* _Data lines_
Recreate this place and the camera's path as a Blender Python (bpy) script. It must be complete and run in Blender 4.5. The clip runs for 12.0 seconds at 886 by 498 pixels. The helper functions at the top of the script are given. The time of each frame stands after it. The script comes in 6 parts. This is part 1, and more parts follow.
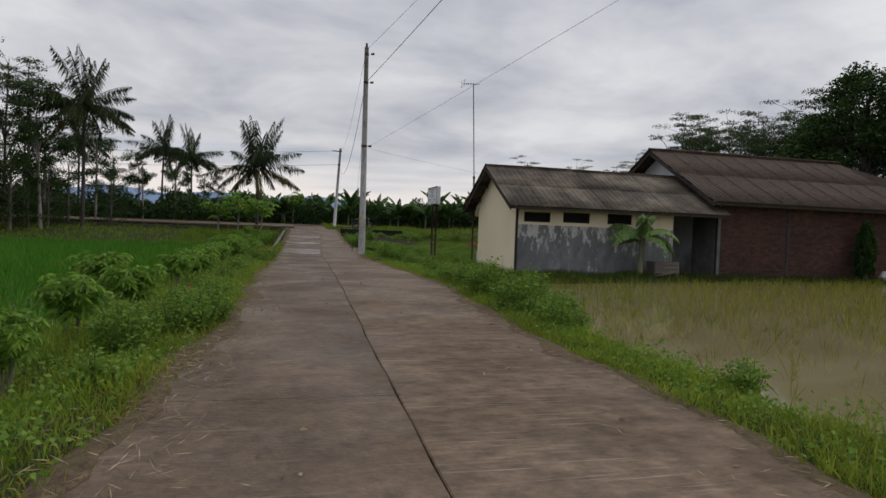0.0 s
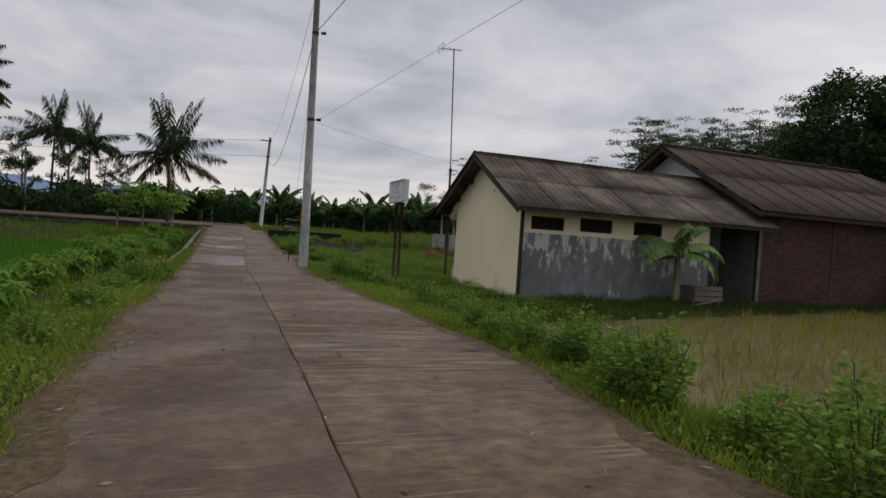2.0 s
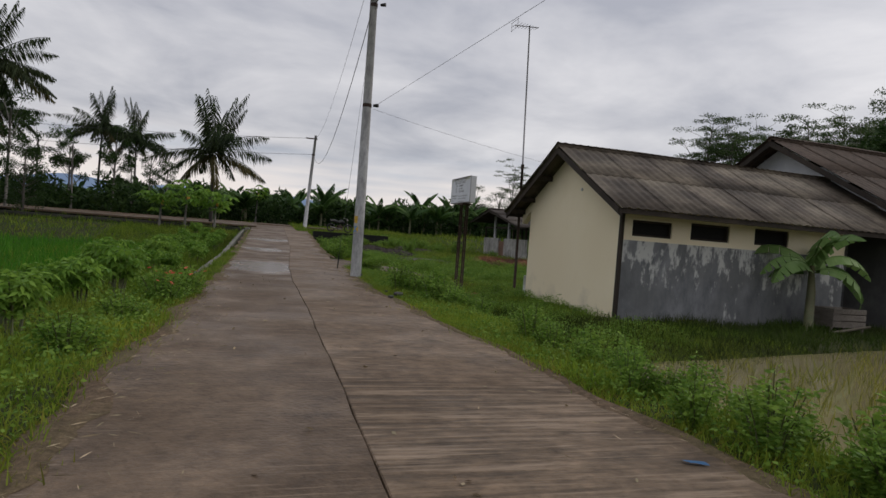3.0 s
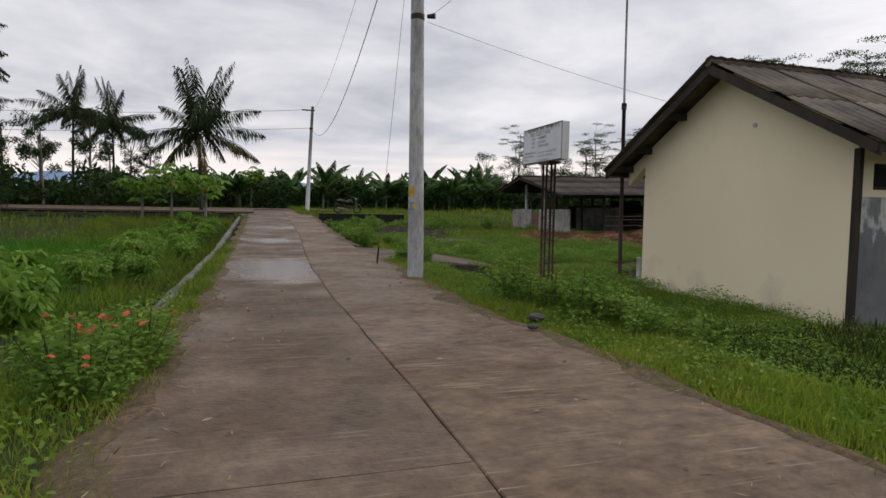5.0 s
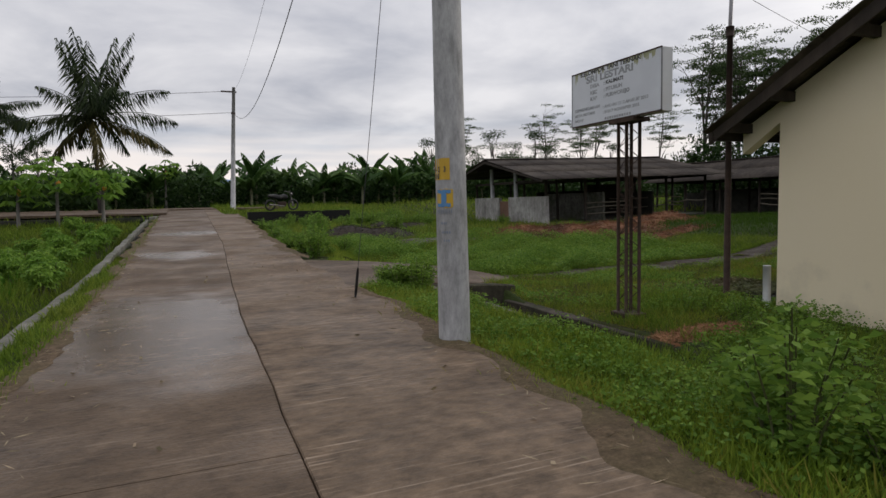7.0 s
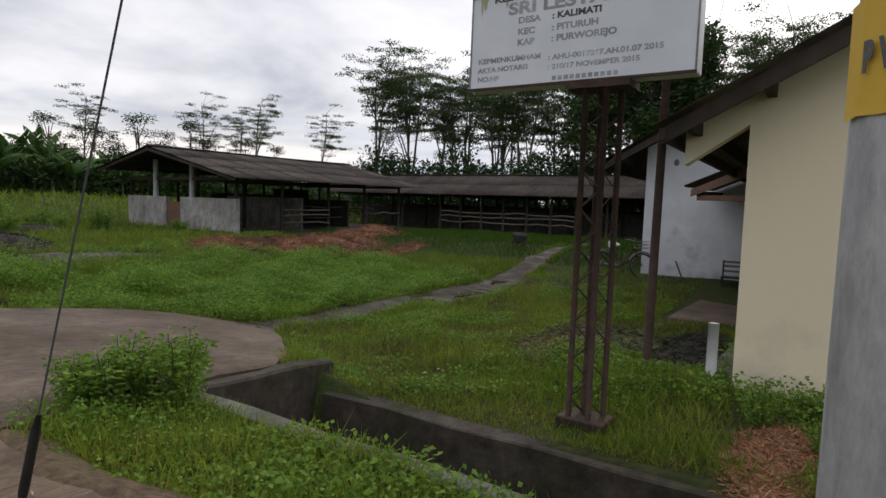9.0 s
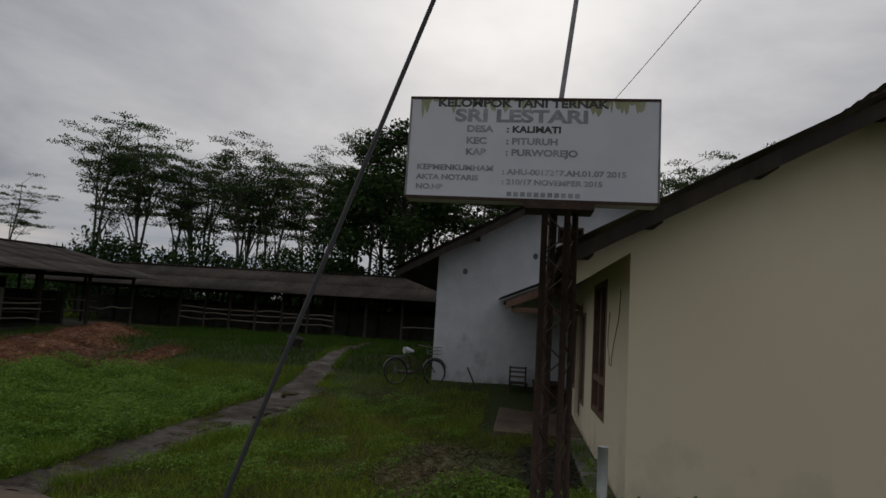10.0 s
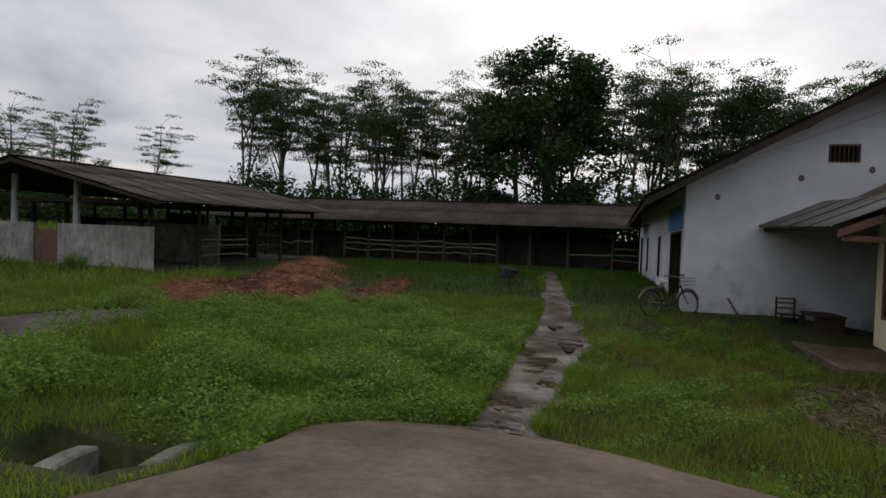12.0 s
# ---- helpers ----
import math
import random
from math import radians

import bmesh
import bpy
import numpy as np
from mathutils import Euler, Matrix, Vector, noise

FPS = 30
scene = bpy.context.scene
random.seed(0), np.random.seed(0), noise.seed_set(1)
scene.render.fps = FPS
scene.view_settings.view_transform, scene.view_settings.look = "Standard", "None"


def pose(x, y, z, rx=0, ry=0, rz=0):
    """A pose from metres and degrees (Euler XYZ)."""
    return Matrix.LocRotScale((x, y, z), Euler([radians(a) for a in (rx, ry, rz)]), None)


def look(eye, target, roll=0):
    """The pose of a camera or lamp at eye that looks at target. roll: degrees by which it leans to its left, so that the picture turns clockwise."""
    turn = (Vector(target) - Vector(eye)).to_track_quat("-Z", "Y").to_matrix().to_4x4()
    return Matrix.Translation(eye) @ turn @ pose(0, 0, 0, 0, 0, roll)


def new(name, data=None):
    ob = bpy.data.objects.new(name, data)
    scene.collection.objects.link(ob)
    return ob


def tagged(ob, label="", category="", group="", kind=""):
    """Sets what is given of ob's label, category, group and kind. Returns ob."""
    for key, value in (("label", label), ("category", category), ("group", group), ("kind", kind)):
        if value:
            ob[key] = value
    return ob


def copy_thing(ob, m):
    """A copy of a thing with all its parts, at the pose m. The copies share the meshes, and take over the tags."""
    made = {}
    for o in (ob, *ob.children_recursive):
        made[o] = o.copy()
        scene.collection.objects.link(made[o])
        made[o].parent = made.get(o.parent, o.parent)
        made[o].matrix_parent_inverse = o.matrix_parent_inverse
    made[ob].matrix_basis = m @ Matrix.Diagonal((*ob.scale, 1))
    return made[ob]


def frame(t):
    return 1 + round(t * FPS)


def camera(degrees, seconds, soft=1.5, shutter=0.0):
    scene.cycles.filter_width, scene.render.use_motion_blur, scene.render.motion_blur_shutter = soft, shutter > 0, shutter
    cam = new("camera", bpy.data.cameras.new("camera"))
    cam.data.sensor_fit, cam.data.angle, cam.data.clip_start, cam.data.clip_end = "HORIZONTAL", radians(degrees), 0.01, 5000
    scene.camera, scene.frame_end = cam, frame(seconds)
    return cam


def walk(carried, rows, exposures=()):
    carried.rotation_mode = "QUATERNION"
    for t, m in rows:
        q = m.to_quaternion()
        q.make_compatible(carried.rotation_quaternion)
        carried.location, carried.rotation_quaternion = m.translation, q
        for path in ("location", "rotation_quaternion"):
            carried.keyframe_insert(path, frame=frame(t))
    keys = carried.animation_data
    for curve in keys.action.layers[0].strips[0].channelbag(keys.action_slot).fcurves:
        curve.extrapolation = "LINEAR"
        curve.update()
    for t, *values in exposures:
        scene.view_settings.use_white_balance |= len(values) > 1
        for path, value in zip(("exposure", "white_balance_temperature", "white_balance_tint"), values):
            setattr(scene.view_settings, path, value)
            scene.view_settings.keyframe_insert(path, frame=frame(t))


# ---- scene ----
cam = camera(72.8, 12.0, soft=1.5)
METRES, EYE, TILT, LEAN, TURN = 26.5, 1.0, 0.0, 0.0, -15.2
PATH = [
    (0, (0.566, 0.16, 0.987), (1.042, 2.102, 0.924), 2.1),
    (0.5, (0.489, 1.608, 1.01), (0.786, 3.585, 0.948), 2.6),
    (1, (0.56, 2.97, 1.007), (1.177, 4.872, 0.951), 2.6),
    (1.5, (0.62, 4.368, 1.01), (1.33, 6.237, 0.968), 2.9),
    (2, (0.698, 5.722, 1.015), (1.404, 7.593, 0.977), 3.7),
    (2.5, (0.759, 6.999, 1.035), (1.43, 8.882, 0.994), 4.4),
    (3, (0.757, 8.214, 1.057), (1.338, 10.128, 1.016), 4.4),
    (3.2, (0.694, 8.652, 1.054), (1.209, 10.584, 1.008), 4.5),
    (4.8, (0.558, 12.509, 0.995), (1.095, 14.432, 0.889), 0.5),
    (5, (0.547, 12.99, 0.999), (1.141, 14.896, 0.876), 1.0),
    (5.5, (0.567, 14.154, 1.003), (1.231, 16.034, 0.848), 0.7),
    (6, (0.603, 15.33, 1.043), (1.287, 17.203, 0.885), -0.9),
    (6.5, (0.756, 16.55, 1.044), (1.458, 18.417, 0.895), -1.6),
    (6.7, (0.834, 17.006, 1.044), (1.556, 18.866, 0.893), -1.6),
    (8.5, (1.681, 20.974, 1.054), (3.148, 22.328, 0.934), 1.4),
    (8.6, (1.709, 21.186, 1.054), (3.21, 22.502, 0.935), 1.4),
    (8.8, (1.779, 21.562, 1.054), (3.359, 22.782, 0.93), 2.3),
    (9, (1.834, 21.951, 1.068), (3.508, 23.038, 0.946), 2.4),
    (9.5, (1.991, 22.771, 1.119), (3.862, 23.476, 1.079), 3.8),
    (10, (1.974, 23.53, 1.194), (3.942, 23.801, 1.432), 3.6),
    (10.5, (2.044, 24.38, 1.206), (4.017, 24.565, 1.478), 2.9),
    (11, (2.023, 25.211, 1.18), (4.008, 25.386, 1.349), 3.9),
    (11.5, (1.965, 25.977, 1.145), (3.957, 26.146, 1.207), 3.9),
    (12, (1.715, 26.822, 1.16), (3.64, 27.363, 1.135), 2.4),
]
EXPOSURES = [(0.0, 0.2, 6750, 11), (2.0, 0.08, 6750, 12), (3.2, 0.2, 6750, 12), (5.0, 0.45, 6800, 13), (5.5, 0.55, 6800, 13), (6.0, 0.58, 6800, 13), (6.5, 0.40, 6800, 12), (8.5, 0.32, 6750, 12), (9.0, 0.6, 6750, 12), (9.5, 0.03, 6750, 11), (10.0, -0.55, 6750, 11), (10.6, -0.42, 6750, 11), (11.0, -0.2, 6750, 11), (11.5, 0.08, 6750, 11), (12.0, 0.15, 6750, 11)]
walk(cam, [(t, look(eye, target, roll)) for t, eye, target, roll in PATH], EXPOSURES)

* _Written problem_
Make an exact reproduction of the listing above, without any pictures.

* _Expected output_
Recreate this place and the camera's path as a Blender Python (bpy) script. It must be complete and run in Blender 4.5. The clip runs for 12.0 seconds at 886 by 498 pixels. The helper functions at the top of the script are given. The time of each frame stands after it. The script comes in 6 parts. This is part 1, and more parts follow.
0.0 s
2.0 s
3.0 s
5.0 s
7.0 s
9.0 s
10.0 s
12.0 s
# ---- helpers ----
import math
import random
from math import radians

import bmesh
import bpy
import numpy as np
from mathutils import Euler, Matrix, Vector, noise

FPS = 30
scene = bpy.context.scene
random.seed(0), np.random.seed(0), noise.seed_set(1)
scene.render.fps = FPS
scene.view_settings.view_transform, scene.view_settings.look = "Standard", "None"


def pose(x, y, z, rx=0, ry=0, rz=0):
    """A pose from metres and degrees (Euler XYZ)."""
    return Matrix.LocRotScale((x, y, z), Euler([radians(a) for a in (rx, ry, rz)]), None)


def look(eye, target, roll=0):
    """The pose of a camera or lamp at eye that looks at target. roll: degrees by which it leans to its left, so that the picture turns clockwise."""
    turn = (Vector(target) - Vector(eye)).to_track_quat("-Z", "Y").to_matrix().to_4x4()
    return Matrix.Translation(eye) @ turn @ pose(0, 0, 0, 0, 0, roll)


def new(name, data=None):
    ob = bpy.data.objects.new(name, data)
    scene.collection.objects.link(ob)
    return ob


def tagged(ob, label="", category="", group="", kind=""):
    """Sets what is given of ob's label, category, group and kind. Returns ob."""
    for key, value in (("label", label), ("category", category), ("group", group), ("kind", kind)):
        if value:
            ob[key] = value
    return ob


def copy_thing(ob, m):
    """A copy of a thing with all its parts, at the pose m. The copies share the meshes, and take over the tags."""
    made = {}
    for o in (ob, *ob.children_recursive):
        made[o] = o.copy()
        scene.collection.objects.link(made[o])
        made[o].parent = made.get(o.parent, o.parent)
        made[o].matrix_parent_inverse = o.matrix_parent_inverse
    made[ob].matrix_basis = m @ Matrix.Diagonal((*ob.scale, 1))
    return made[ob]


def frame(t):
    return 1 + round(t * FPS)


def camera(degrees, seconds, soft=1.5, shutter=0.0):
    scene.cycles.filter_width, scene.render.use_motion_blur, scene.render.motion_blur_shutter = soft, shutter > 0, shutter
    cam = new("camera", bpy.data.cameras.new("camera"))
    cam.data.sensor_fit, cam.data.angle, cam.data.clip_start, cam.data.clip_end = "HORIZONTAL", radians(degrees), 0.01, 5000
    scene.camera, scene.frame_end = cam, frame(seconds)
    return cam


def walk(carried, rows, exposures=()):
    carried.rotation_mode = "QUATERNION"
    for t, m in rows:
        q = m.to_quaternion()
        q.make_compatible(carried.rotation_quaternion)
        carried.location, carried.rotation_quaternion = m.translation, q
        for path in ("location", "rotation_quaternion"):
            carried.keyframe_insert(path, frame=frame(t))
    keys = carried.animation_data
    for curve in keys.action.layers[0].strips[0].channelbag(keys.action_slot).fcurves:
        curve.extrapolation = "LINEAR"
        curve.update()
    for t, *values in exposures:
        scene.view_settings.use_white_balance |= len(values) > 1
        for path, value in zip(("exposure", "white_balance_temperature", "white_balance_tint"), values):
            setattr(scene.view_settings, path, value)
            scene.view_settings.keyframe_insert(path, frame=frame(t))


# ---- scene ----
cam = camera(72.8, 12.0, soft=1.5)
METRES, EYE, TILT, LEAN, TURN = 26.5, 1.0, 0.0, 0.0, -15.2
PATH = [
    (0, (0.566, 0.16, 0.987), (1.042, 2.102, 0.924), 2.1),
    (0.5, (0.489, 1.608, 1.01), (0.786, 3.585, 0.948), 2.6),
    (1, (0.56, 2.97, 1.007), (1.177, 4.872, 0.951), 2.6),
    (1.5, (0.62, 4.368, 1.01), (1.33, 6.237, 0.968), 2.9),
    (2, (0.698, 5.722, 1.015), (1.404, 7.593, 0.977), 3.7),
    (2.5, (0.759, 6.999, 1.035), (1.43, 8.882, 0.994), 4.4),
    (3, (0.757, 8.214, 1.057), (1.338, 10.128, 1.016), 4.4),
    (3.2, (0.694, 8.652, 1.054), (1.209, 10.584, 1.008), 4.5),
    (4.8, (0.558, 12.509, 0.995), (1.095, 14.432, 0.889), 0.5),
    (5, (0.547, 12.99, 0.999), (1.141, 14.896, 0.876), 1.0),
    (5.5, (0.567, 14.154, 1.003), (1.231, 16.034, 0.848), 0.7),
    (6, (0.603, 15.33, 1.043), (1.287, 17.203, 0.885), -0.9),
    (6.5, (0.756, 16.55, 1.044), (1.458, 18.417, 0.895), -1.6),
    (6.7, (0.834, 17.006, 1.044), (1.556, 18.866, 0.893), -1.6),
    (8.5, (1.681, 20.974, 1.054), (3.148, 22.328, 0.934), 1.4),
    (8.6, (1.709, 21.186, 1.054), (3.21, 22.502, 0.935), 1.4),
    (8.8, (1.779, 21.562, 1.054), (3.359, 22.782, 0.93), 2.3),
    (9, (1.834, 21.951, 1.068), (3.508, 23.038, 0.946), 2.4),
    (9.5, (1.991, 22.771, 1.119), (3.862, 23.476, 1.079), 3.8),
    (10, (1.974, 23.53, 1.194), (3.942, 23.801, 1.432), 3.6),
    (10.5, (2.044, 24.38, 1.206), (4.017, 24.565, 1.478), 2.9),
    (11, (2.023, 25.211, 1.18), (4.008, 25.386, 1.349), 3.9),
    (11.5, (1.965, 25.977, 1.145), (3.957, 26.146, 1.207), 3.9),
    (12, (1.715, 26.822, 1.16), (3.64, 27.363, 1.135), 2.4),
]
EXPOSURES = [(0.0, 0.2, 6750, 11), (2.0, 0.08, 6750, 12), (3.2, 0.2, 6750, 12), (5.0, 0.45, 6800, 13), (5.5, 0.55, 6800, 13), (6.0, 0.58, 6800, 13), (6.5, 0.40, 6800, 12), (8.5, 0.32, 6750, 12), (9.0, 0.6, 6750, 12), (9.5, 0.03, 6750, 11), (10.0, -0.55, 6750, 11), (10.6, -0.42, 6750, 11), (11.0, -0.2, 6750, 11), (11.5, 0.08, 6750, 11), (12.0, 0.15, 6750, 11)]
walk(cam, [(t, look(eye, target, roll)) for t, eye, target, roll in PATH], EXPOSURES)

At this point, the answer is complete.